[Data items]
********************
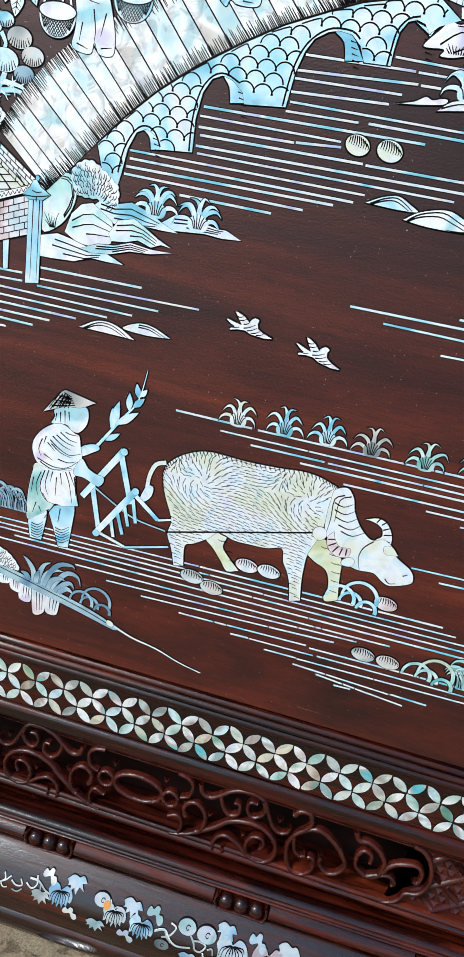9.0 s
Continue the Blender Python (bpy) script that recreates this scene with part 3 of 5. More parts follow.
strips("furrow_line", "thin pale shell strip", [(-123.9, 135.9, 240.0, 139.7), (-106.8, 131.9, 250.0, 135.0), (-92.7, 128.4, 268.0, 130.3), (-71.6, 124.5, 289.0, 125.5), (-90.0, 119.8, 291.0, 120.6), (-22.5, 113.9, 209.9, 115.1), (2.3, 107.5, 187.3, 111.6), (29.8, 102.4, 172.3, 106.6), (59.5, 97.1, 154.0, 98.5), (99.5, 91.7, 160.3, 91.8), (125.4, 86.2, 149.1, 86.2), (156.6, 97.1, 306.0, 97.8), (163.1, 92.1, 318.0, 92.0), (149.7, 85.9, 316.0, 87.0), (147.7, 80.9, 217.8, 77.5), (218.6, 77.8, 244.8, 76.9), (165.3, 77.5, 229.0, 71.3), (179.3, 72.5, 191.3, 73.0)], SILVER)

# river bank stones, shells and mounds
for x, y, r, m in ((64.7, 129, 8.5, GREY), (80, 124, 8.4, GREY), (101.8, 148.1, 8.2, PINK), (117.7, 147.9, 8.1, CREAM), (199.6, 146.2, 8.1, PINK), (193.7, 103.5, 8.4, GREY), (211.3, 102.5, 8.3, GREY)):
    s = Inlay(proud=0.95)
    shell(s, x, y, r, m)
    s.link("cockle_shell", panel, "ribbed oval shell inlay")
for x, y, r, m in ((118.7, 421.9, 7.1, CREAM), (137, 421.6, 7.4, CREAM)):
    s = Inlay(proud=0.95)
    shell(s, x, y, r, m, -0.2, 9, 0.78)
    s.link("cockle_shell", panel, "large ribbed white shell inlay")


def mound(pts, material):
    s = Inlay(proud=0.95)
    s.fill(pts, material)
    top = pts[1:-1]
    for k in (0.62, 0.38):
        bx = (pts[0][0] + pts[-1][0]) / 2
        by = (pts[0][1] + pts[-1][1]) / 2
        s.cut([(bx + (x - bx) * (0.55 + k * 0.4) + 1, by + (y - by) * (k + 0.2)) for x, y in top], 0.8)
    s.link("river_mound", panel, "low river mound with engraved contours")


mound([(129.5, 393.1), (129.5, 393.1), (138.4, 397.7), (147.4, 399.6), (155.1, 396.2), (160, 392.9), (147.3, 392.2)], BLUE)
mound([(152.5, 387.6), (152.5, 387.6), (161, 393.4), (175.7, 396.8), (186.9, 393.1), (198.7, 387.2), (183.6, 386), (166.2, 386)], WHITE)
mound([(194.1, 393.1), (197.8, 397.4), (207.3, 399.8), (215.4, 394.6), (220.4, 391.3), (220.4, 391.3), (209.7, 390.9)], GREY)
mound([(-36.3, 287.2), (-36.3, 287.2), (-24, 293.9), (-11, 293.4), (2.8, 286.2), (2.8, 286.2), (-12.3, 286.7)], WHITE)
mound([(-6.6, 292.3), (3.4, 297.7), (13.9, 297.3), (26.4, 292.1), (26.4, 292.1), (10.6, 290.8)], CREAM)
mound([(-172.3, 212.3), (-172.3, 212.3), (-159.8, 218), (-147.7, 218.7), (-130, 212.7), (-130, 212.7), (-148.5, 211.8)], STEEL)
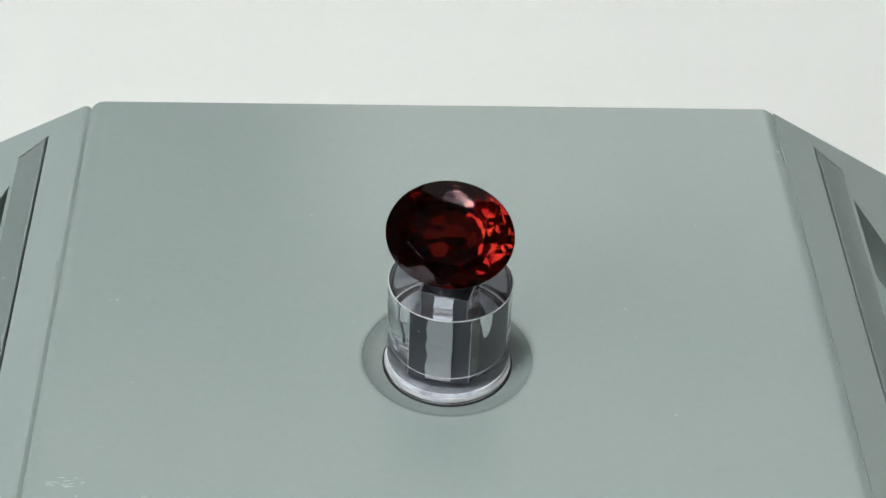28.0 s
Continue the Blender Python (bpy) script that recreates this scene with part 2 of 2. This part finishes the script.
********************
Repeat the material exactly as it reads, without any of its pictures.

9.0 s
Continue the Blender Python (bpy) script that recreates this scene with part 3 of 5. More parts follow.
strips("furrow_line", "thin pale shell strip", [(-123.9, 135.9, 240.0, 139.7), (-106.8, 131.9, 250.0, 135.0), (-92.7, 128.4, 268.0, 130.3), (-71.6, 124.5, 289.0, 125.5), (-90.0, 119.8, 291.0, 120.6), (-22.5, 113.9, 209.9, 115.1), (2.3, 107.5, 187.3, 111.6), (29.8, 102.4, 172.3, 106.6), (59.5, 97.1, 154.0, 98.5), (99.5, 91.7, 160.3, 91.8), (125.4, 86.2, 149.1, 86.2), (156.6, 97.1, 306.0, 97.8), (163.1, 92.1, 318.0, 92.0), (149.7, 85.9, 316.0, 87.0), (147.7, 80.9, 217.8, 77.5), (218.6, 77.8, 244.8, 76.9), (165.3, 77.5, 229.0, 71.3), (179.3, 72.5, 191.3, 73.0)], SILVER)

# river bank stones, shells and mounds
for x, y, r, m in ((64.7, 129, 8.5, GREY), (80, 124, 8.4, GREY), (101.8, 148.1, 8.2, PINK), (117.7, 147.9, 8.1, CREAM), (199.6, 146.2, 8.1, PINK), (193.7, 103.5, 8.4, GREY), (211.3, 102.5, 8.3, GREY)):
    s = Inlay(proud=0.95)
    shell(s, x, y, r, m)
    s.link("cockle_shell", panel, "ribbed oval shell inlay")
for x, y, r, m in ((118.7, 421.9, 7.1, CREAM), (137, 421.6, 7.4, CREAM)):
    s = Inlay(proud=0.95)
    shell(s, x, y, r, m, -0.2, 9, 0.78)
    s.link("cockle_shell", panel, "large ribbed white shell inlay")


def mound(pts, material):
    s = Inlay(proud=0.95)
    s.fill(pts, material)
    top = pts[1:-1]
    for k in (0.62, 0.38):
        bx = (pts[0][0] + pts[-1][0]) / 2
        by = (pts[0][1] + pts[-1][1]) / 2
        s.cut([(bx + (x - bx) * (0.55 + k * 0.4) + 1, by + (y - by) * (k + 0.2)) for x, y in top], 0.8)
    s.link("river_mound", panel, "low river mound with engraved contours")


mound([(129.5, 393.1), (129.5, 393.1), (138.4, 397.7), (147.4, 399.6), (155.1, 396.2), (160, 392.9), (147.3, 392.2)], BLUE)
mound([(152.5, 387.6), (152.5, 387.6), (161, 393.4), (175.7, 396.8), (186.9, 393.1), (198.7, 387.2), (183.6, 386), (166.2, 386)], WHITE)
mound([(194.1, 393.1), (197.8, 397.4), (207.3, 399.8), (215.4, 394.6), (220.4, 391.3), (220.4, 391.3), (209.7, 390.9)], GREY)
mound([(-36.3, 287.2), (-36.3, 287.2), (-24, 293.9), (-11, 293.4), (2.8, 286.2), (2.8, 286.2), (-12.3, 286.7)], WHITE)
mound([(-6.6, 292.3), (3.4, 297.7), (13.9, 297.3), (26.4, 292.1), (26.4, 292.1), (10.6, 290.8)], CREAM)
mound([(-172.3, 212.3), (-172.3, 212.3), (-159.8, 218), (-147.7, 218.7), (-130, 212.7), (-130, 212.7), (-148.5, 211.8)], STEEL)
28.0 s
Continue the Blender Python (bpy) script that recreates this scene with part 2 of 2. This part finishes the script.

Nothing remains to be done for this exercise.